— Lillian Hellman
Letter to the House Committee on Un-American Activities http://historymatters.gmu.edu/d/6454 (HUAC) of the US House of Representatives (19 May 1952)
Contesto: I am ready and willing to testify before the representatives of our Government as to my own opinions and my own actions, regardless of any risks or consequences to myself.
But I am advised by counsel that if I answer the committee’s questions about myself, I must also answer questions about other people and that if I refuse to do so, I can be cited for contempt. My counsel tells me that if I answer questions about myself, I will have waived my rights under the fifth amendment and could be forced legally to answer questions about others. This is very difficult for a layman to understand. But there is one principle that I do understand: I am not willing, now or in the future, to bring bad trouble to people who, in my past association with them, were completely innocent of any talk or any action that was disloyal or subversive.
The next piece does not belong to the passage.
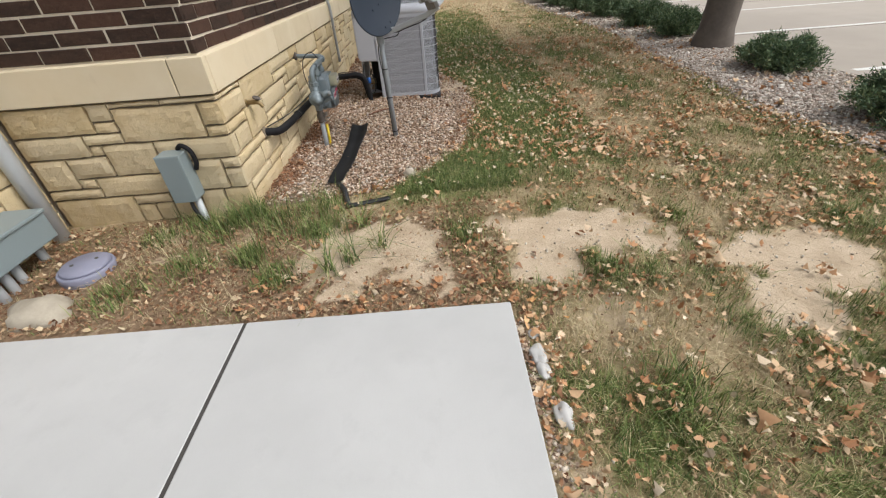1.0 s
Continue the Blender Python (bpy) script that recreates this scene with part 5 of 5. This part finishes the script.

I do not like subversion or disloyalty in any form and if I had ever seen any I would have considered it my duty to have reported it to the proper authorities. But to hurt innocent people whom I knew many years ago in order to save myself is, to me, inhuman and indecent and dishonorable. I cannot and will not cut my conscience to fit this year’s fashions, even though I long ago came to the conclusion that I was not a political person and could have no comfortable place in any political group.